Florentino Perez & Joan Laporta resign from RFEF management committee
The presidents of Real Madrid and Barcelona – Florentino Perez and Joan Laporta – to have resigned from the management committee at the Spanish football federation (RFEF).
Neither of Spanish football’s two biggest club chiefs had quit the RFEF board during the presidency of Luis Rubiales – even after the disgraced official was facing huge public scrutiny for kissing Jenni Hermoso on the lips after the Women’s World Cup final, which she did not consent to.
Having seen Spain’s entire playing squad and coaching staff (except crony Jorge Vilda) resign in protest, the worldwide backlash and public support for Hermoso, pressure from the Spanish government and a burgeoning criminal investigation, Rubiales somewhat reluctantly resigned as RFEF president in September but still refused to accept wrongdoing for his actions.
At one stage, RFEF even tried to hit its own self-destruct button in order to protect him by requesting expulsion from UEFA on grounds of government interference, seemingly prepared to derail the entirety of Spanish football for the sake of one man. It didn’t work and eventually RFEF, as an entity, was left to issue a grovelling apology to ‘the world of football’ as it attempted to pick up the pieces.
Rubiales, initially banned by FIFA for 90 days while a disciplinary process was undertaken, was eventually slapped with a three-year suspension from all football.
RFEF has been functioning with just an interim president, Pedro Rocha, for the past two months.
El Confidencial has reported that Perez and Laporta decided to step down since. Their names are no longer on the management committee list RFEF maintains on its website.
Presidential elections for the next term, 2024 until 2028, were always supposed to take place next year, but that election may be the source of the issue. A complaint was filed against Rocha and the management committee – including Perez and Laporta – in September, arguing that RFEF has been operating in breach of its statutes when its sole authority after Rubiales resigned should have been to call and oversee election. Rocha, in charge at this point by default, is accused of “acting as full-fledged president, with dismissals and decision-making that are not his responsibility.”
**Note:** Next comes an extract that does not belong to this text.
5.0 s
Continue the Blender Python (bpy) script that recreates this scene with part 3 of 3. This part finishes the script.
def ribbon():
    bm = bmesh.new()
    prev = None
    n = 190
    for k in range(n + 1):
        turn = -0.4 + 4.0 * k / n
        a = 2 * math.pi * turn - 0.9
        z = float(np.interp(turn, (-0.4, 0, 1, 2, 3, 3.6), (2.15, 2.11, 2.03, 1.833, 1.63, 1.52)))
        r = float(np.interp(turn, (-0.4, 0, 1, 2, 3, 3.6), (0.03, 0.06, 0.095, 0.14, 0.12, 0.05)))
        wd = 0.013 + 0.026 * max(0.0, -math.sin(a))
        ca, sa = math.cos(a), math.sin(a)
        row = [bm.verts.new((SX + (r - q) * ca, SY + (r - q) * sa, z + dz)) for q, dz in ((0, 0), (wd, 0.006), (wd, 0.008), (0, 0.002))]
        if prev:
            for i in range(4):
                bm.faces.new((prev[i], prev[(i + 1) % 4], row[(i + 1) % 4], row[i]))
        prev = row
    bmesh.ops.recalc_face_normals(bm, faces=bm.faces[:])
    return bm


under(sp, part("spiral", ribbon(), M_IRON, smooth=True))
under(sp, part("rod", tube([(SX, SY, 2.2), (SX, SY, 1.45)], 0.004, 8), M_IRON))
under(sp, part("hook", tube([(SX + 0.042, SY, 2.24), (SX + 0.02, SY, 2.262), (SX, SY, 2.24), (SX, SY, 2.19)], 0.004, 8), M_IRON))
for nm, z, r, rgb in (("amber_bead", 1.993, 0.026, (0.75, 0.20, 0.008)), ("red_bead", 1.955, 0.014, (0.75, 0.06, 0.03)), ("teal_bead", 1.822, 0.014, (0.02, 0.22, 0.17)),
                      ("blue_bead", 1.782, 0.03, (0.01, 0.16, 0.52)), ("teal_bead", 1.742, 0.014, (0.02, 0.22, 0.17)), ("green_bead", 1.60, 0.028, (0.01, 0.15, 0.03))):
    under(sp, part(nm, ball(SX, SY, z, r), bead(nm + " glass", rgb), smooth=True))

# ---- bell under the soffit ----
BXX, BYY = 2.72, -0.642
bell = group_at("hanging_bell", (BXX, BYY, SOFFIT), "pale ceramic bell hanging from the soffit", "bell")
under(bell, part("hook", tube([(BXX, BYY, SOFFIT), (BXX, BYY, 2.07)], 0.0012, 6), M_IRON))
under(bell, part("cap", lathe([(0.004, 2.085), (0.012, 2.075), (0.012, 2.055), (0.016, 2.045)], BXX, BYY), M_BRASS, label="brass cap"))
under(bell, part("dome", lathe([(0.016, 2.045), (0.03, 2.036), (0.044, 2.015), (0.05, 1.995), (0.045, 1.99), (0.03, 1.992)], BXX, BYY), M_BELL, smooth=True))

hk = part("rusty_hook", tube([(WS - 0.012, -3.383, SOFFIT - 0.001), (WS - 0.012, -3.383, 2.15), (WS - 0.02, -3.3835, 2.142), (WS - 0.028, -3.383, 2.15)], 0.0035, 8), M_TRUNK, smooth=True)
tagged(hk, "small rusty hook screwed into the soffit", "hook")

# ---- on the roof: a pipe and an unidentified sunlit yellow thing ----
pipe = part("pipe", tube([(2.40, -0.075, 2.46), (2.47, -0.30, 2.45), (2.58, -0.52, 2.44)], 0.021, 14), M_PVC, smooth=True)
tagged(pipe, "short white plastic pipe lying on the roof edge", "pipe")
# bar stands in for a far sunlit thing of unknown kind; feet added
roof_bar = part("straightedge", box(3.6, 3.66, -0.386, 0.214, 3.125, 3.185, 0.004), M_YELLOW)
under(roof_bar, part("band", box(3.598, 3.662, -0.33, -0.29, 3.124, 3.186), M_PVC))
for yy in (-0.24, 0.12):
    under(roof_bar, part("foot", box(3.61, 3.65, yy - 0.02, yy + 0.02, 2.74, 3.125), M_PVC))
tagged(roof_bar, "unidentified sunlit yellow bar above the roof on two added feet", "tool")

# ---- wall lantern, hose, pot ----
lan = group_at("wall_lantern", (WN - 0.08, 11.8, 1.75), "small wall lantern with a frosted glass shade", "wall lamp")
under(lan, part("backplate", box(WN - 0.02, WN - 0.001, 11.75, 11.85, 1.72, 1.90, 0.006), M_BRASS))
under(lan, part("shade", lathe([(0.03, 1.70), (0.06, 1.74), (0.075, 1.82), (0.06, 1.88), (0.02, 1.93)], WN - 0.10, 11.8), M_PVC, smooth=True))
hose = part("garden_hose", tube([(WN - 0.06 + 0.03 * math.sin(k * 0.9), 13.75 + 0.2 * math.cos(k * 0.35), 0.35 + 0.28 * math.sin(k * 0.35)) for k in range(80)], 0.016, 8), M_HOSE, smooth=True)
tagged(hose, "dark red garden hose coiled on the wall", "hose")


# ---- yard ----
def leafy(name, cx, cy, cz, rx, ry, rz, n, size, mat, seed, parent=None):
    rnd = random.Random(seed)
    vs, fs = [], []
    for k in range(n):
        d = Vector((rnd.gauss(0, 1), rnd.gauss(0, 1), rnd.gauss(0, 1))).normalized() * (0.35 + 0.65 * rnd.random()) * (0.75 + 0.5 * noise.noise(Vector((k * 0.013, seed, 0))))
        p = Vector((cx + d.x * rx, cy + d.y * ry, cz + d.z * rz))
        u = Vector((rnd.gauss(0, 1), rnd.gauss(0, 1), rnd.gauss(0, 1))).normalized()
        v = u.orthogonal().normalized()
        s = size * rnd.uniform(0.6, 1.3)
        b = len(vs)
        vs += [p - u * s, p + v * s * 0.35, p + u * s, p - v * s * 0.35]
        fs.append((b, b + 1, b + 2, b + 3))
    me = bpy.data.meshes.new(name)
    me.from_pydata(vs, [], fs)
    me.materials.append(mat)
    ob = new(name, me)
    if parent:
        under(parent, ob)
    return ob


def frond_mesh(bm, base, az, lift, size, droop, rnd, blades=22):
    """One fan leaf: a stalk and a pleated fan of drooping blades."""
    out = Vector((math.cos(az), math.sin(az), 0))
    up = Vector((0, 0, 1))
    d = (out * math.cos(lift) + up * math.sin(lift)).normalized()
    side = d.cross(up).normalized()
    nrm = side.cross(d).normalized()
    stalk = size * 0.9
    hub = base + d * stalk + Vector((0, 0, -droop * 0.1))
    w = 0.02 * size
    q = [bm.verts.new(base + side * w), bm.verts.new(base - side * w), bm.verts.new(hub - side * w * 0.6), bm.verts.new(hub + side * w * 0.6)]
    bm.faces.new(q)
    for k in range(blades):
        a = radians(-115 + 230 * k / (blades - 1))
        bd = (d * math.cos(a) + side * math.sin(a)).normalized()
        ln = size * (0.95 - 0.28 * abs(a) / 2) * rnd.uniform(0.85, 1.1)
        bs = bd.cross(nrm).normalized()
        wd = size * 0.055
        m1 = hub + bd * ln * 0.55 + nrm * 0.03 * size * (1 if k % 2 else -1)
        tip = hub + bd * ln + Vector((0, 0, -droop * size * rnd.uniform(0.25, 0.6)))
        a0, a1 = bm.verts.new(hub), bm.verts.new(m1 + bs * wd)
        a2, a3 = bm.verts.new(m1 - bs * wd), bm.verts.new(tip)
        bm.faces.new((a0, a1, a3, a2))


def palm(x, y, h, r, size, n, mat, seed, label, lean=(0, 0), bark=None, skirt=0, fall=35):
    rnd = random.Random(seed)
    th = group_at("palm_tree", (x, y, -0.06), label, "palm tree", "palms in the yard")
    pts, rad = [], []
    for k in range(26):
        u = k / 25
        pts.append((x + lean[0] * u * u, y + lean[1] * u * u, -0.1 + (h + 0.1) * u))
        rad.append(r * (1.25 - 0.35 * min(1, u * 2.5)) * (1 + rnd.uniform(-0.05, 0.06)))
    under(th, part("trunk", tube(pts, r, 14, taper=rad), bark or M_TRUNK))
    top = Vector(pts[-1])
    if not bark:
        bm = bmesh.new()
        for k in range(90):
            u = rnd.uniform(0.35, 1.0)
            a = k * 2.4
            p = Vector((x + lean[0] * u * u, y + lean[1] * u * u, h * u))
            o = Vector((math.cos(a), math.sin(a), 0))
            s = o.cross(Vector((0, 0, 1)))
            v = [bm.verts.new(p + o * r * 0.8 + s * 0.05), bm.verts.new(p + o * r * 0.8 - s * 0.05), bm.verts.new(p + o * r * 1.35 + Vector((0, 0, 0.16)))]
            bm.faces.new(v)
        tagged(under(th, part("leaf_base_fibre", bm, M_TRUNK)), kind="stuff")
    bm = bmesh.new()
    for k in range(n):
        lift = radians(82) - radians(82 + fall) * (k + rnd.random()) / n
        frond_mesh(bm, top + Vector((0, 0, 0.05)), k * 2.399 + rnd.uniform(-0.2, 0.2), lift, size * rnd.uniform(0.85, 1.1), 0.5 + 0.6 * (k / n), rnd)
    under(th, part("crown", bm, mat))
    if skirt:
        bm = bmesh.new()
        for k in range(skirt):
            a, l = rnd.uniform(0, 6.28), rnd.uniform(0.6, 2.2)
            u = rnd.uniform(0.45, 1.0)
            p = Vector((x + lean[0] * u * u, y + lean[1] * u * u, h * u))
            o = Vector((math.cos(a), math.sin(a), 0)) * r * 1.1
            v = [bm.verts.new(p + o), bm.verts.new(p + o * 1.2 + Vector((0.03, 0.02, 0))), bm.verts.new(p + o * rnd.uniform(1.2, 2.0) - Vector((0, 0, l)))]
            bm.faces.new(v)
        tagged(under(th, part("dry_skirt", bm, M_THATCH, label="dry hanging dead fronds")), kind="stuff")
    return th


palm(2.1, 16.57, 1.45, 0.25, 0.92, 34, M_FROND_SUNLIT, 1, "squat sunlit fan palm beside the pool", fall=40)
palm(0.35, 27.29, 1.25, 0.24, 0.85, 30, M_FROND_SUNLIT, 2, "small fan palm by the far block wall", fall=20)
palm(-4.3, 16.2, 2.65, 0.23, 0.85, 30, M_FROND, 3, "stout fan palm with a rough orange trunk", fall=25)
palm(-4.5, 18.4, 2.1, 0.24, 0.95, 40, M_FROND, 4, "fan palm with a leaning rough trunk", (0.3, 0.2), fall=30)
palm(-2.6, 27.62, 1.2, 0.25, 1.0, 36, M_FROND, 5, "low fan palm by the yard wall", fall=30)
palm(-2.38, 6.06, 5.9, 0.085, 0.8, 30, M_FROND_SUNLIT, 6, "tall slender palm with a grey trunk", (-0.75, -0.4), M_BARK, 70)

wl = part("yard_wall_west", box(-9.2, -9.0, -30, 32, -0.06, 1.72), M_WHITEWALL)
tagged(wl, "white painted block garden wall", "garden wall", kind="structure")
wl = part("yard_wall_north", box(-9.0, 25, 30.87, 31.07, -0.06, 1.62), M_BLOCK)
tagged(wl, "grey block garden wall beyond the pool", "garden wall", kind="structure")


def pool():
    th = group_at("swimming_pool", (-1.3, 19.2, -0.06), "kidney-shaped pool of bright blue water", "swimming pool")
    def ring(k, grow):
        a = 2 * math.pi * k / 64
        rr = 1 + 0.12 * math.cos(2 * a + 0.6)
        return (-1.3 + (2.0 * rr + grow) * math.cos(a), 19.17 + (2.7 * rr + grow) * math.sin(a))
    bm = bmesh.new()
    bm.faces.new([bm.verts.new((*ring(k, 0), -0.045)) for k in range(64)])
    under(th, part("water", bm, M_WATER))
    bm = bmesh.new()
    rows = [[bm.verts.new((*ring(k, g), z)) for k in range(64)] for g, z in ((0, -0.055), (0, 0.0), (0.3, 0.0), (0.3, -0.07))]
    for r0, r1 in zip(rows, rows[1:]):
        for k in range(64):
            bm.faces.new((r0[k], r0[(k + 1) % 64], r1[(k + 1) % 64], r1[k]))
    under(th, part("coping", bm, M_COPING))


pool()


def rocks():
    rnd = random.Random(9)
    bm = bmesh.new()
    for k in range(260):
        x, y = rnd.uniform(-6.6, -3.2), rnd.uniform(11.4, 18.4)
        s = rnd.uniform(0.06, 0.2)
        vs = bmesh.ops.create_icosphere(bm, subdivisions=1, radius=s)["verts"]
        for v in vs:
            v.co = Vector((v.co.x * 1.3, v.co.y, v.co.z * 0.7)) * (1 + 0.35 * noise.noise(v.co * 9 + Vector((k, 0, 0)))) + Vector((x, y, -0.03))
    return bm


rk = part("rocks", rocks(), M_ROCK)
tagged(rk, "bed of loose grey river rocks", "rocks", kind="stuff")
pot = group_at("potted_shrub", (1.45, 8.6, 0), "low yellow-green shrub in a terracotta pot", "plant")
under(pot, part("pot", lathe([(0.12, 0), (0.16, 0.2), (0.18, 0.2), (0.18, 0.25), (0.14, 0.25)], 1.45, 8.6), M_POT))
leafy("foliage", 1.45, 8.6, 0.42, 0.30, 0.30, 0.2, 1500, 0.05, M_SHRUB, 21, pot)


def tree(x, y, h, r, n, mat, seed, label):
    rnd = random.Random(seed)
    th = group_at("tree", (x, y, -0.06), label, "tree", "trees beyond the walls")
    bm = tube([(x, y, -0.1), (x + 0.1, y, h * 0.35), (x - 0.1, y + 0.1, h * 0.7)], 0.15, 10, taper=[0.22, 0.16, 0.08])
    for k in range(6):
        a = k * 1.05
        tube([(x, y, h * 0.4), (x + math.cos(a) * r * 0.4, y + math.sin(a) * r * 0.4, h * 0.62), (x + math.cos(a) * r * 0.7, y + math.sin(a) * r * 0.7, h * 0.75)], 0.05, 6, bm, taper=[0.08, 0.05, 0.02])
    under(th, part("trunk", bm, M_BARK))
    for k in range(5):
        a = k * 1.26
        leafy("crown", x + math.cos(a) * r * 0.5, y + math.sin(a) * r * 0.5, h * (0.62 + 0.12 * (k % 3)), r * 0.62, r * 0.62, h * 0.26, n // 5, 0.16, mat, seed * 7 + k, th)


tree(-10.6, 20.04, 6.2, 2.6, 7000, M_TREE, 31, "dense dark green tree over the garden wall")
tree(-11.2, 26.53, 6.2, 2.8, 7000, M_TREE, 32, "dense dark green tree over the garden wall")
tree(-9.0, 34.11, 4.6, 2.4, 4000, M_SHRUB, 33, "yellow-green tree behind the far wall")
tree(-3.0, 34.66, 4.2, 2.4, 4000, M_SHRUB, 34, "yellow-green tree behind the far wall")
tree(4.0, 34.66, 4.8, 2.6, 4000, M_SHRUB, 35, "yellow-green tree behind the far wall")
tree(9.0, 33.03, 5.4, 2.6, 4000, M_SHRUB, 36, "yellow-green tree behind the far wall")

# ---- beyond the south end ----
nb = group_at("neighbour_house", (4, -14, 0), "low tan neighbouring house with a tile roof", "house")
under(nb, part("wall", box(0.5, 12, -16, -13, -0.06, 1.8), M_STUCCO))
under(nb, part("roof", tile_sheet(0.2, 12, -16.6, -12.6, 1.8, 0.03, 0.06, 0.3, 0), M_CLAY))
The complaint was submitted by Miguel Galan, president of Spain’s national coaches training centre, claiming that it is the reason for Perez and Laporta suddenly stepping down, despite initially staying on through the Rubiales saga.
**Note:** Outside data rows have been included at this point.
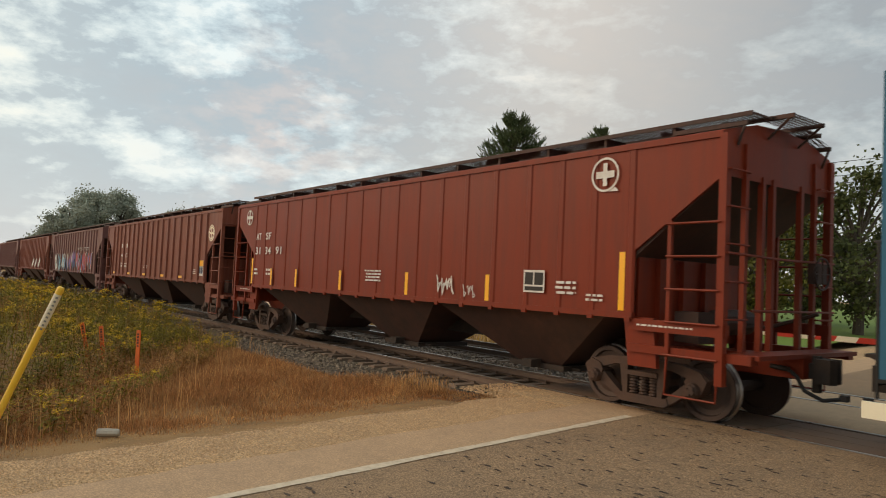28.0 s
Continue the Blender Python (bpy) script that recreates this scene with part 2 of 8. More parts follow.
def paint(name, colour, rough=0.6, metal=0.0, var=0.2, big=1.2, fine=30.0, bump=0.15, dirt=(), streak=(), island=0.0, obj=0.0, spec=0.5, depth=0.01):
    """A surface with its colour varied at two scales. dirt: (colour, amount, scale); streak: (colour, amount), runs down the sides."""
    m = bpy.data.materials.new(name)
    m.use_nodes = True
    t = m.node_tree
    b = t.nodes["Principled BSDF"]
    co = t.nodes.new("ShaderNodeTexCoord").outputs["Object"]
    n1 = node(t, "ShaderNodeTexNoise", Vector=co, Scale=big, Detail=5.0, Roughness=0.6).outputs["Fac"]
    n2 = node(t, "ShaderNodeTexNoise", Vector=co, Scale=fine, Detail=4.0, Roughness=0.65).outputs["Fac"]
    lift = op(t, "MULTIPLY_ADD", n1, 2 * var, op(t, "MULTIPLY_ADD", n2, 1.2 * var, 1.0 - 1.6 * var))
    if island:
        rnd = t.nodes.new("ShaderNodeNewGeometry").outputs["Random Per Island"]
        lift = op(t, "MULTIPLY", lift, op(t, "MULTIPLY_ADD", rnd, 2 * island, 1.0 - island))
    if obj:
        rnd = t.nodes.new("ShaderNodeObjectInfo").outputs["Random"]
        lift = op(t, "MULTIPLY", lift, op(t, "MULTIPLY_ADD", rnd, 2 * obj, 1.0 - obj))
    grey = node(t, "ShaderNodeCombineColor", i0=lift, i1=lift, i2=lift).outputs[0]
    col = mixed(t, 1.0, colour, grey, "MULTIPLY")
    if dirt:
        dc, amount, size = dirt
        d = node(t, "ShaderNodeTexNoise", Vector=co, Scale=size, Detail=8.0, Roughness=0.7).outputs["Fac"]
        col = mixed(t, op(t, "MULTIPLY", ramp(t, d, [(0.46, 0.0), (0.66, 1.0)]), amount), col, dc)
    if streak:
        sc, amount = streak
        mp = node(t, "ShaderNodeMapping", Vector=co, Scale=(2.6, 2.6, 0.22)).outputs[0]
        s = node(t, "ShaderNodeTexNoise", Vector=mp, Scale=2.4, Detail=7.0, Roughness=0.68).outputs["Fac"]
        col = mixed(t, op(t, "MULTIPLY", ramp(t, s, [(0.45, 0.0), (0.68, 1.0)]), amount), col, sc)
    t.links.new(col, b.inputs["Base Color"])
    b.inputs["Metallic"].default_value = metal
    b.inputs["Specular IOR Level"].default_value = spec
    t.links.new(op(t, "MULTIPLY_ADD", n1, 0.3, rough - 0.15), b.inputs["Roughness"])
    if bump:
        bp = node(t, "ShaderNodeBump", Strength=bump, Distance=depth, Height=n2)
        t.links.new(bp.outputs[0], b.inputs["Normal"])
    return m


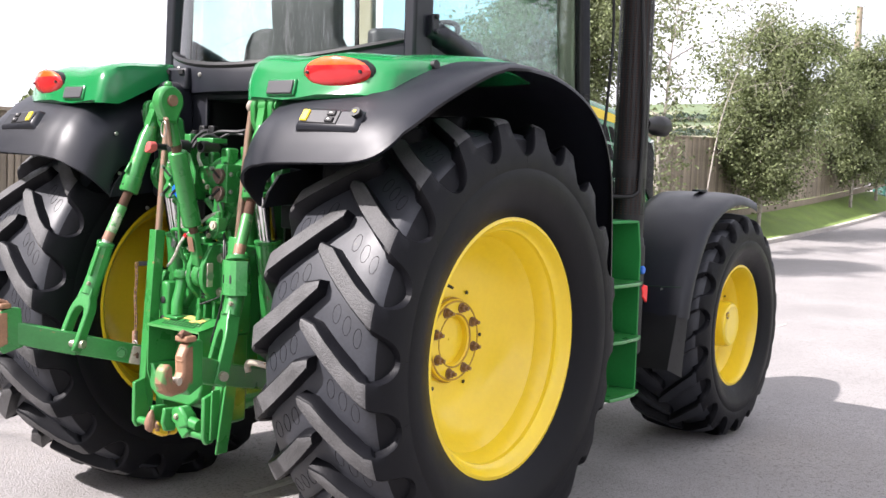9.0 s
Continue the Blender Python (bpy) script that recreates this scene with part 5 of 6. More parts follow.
# axle tubes and wheel flanges
for side in (1, -1):
    fix = (lambda q: q) if side > 0 else (lambda q: q.mirrored())
    ax = part("rear_axle_tube", fix(Shape().lathe([(0.20, 0.17), (0.26, 0.165), (0.32, 0.125), (0.44, 0.105), (0.56, 0.105), (0.575, 0.112), (0.73, 0.112), (0.736, 0.085), (0.80, 0.095)], "x", (0, -0.02, AXLE_R), seg=28)), m_cast, tractor, "green rear axle housing")
    fl = part("axle_flange", fix(Shape().lathe([(0.735, 0.085), (0.76, 0.095), (0.785, 0.115), (0.795, 0.155), (0.82, 0.160), (0.826, 0.145), (0.83, 0.10), (0.88, 0.095), (0.88, 0.02)], "x", (0, 0, AXLE_R), seg=32)), m_cast, ax)
    for k in range(8):
        a = radians(20 + 45 * k)
        part("bolt", fix(Shape().hexnut((0.796, 0.132 * math.cos(a), AXLE_R + 0.128 * math.sin(a)), (-1, 0, 0), 0.014, 0.014)), m_bolt, fl)
    part("axle_pad", fix(Shape().box((0.42, -0.10, AXLE_R + 0.008), (0.16, 0.14, 0.205))), m_cast, ax, bevel=0.015)
    part("axle_cap", fix(Shape().ball((0.560, -0.165, AXLE_R - 0.002), 0.036).cyl((0.585, -0.165, AXLE_R), (0.625, -0.160, AXLE_R), 0.014, seg=12)), m_cast, ax)
    part("red_reflector", fix(Shape().lathe([(-0.262, 0.027), (-0.268, 0.027), (-0.272, 0.022), (-0.273, 0.004)], "y", (0.466 if side > 0 else 0.438, 0.09 if side > 0 else 0, 0.726 if side > 0 else 0.750), seg=20)), m_red, tractor, "round red reflector")
    part("reflector_bracket", fix(Shape().box((0.466, -0.155, 0.700), (0.052, 0.03, 0.17)) if side > 0 else Shape().box((0.435, -0.24, 0.745), (0.05, 0.03, 0.16))), m_dark, tractor, bevel=0.006)
    part("pipe_bracket", fix(Shape().tube(smooth_path([(0.49, -0.17, 0.724), (0.545, -0.16, 0.722), (0.572, -0.155, 0.712), (0.578, -0.15, 0.690), (0.572, -0.15, 0.58)], 4), 0.0085, 6)), m_cast, tractor)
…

“I believe that the legal services of Real Madrid and Barcelona have advised their presidents to resign from their positions when they received my burofax, in which I warned them that not calling elections for the presidency of the RFEF, thus failing to comply with its statutes, could lead to a possible crime of administrative prevarication,” Galan told El Confidencial.
The idea that Perez and Laporta had been supportive of Rubiales up to his resignation is an uncomfortable juxtaposition. Aitana Bonmati, Hermoso’s Spain teammate and former Barca colleague, thanked by Laporta by name in her acceptance speech upon winning the Ballon d’Or Feminin. But the insinuation from El Confidencial is that both he and Perez stood by Rubiales and were “determined to protect him” from the attention of government minister Miquel Iceta.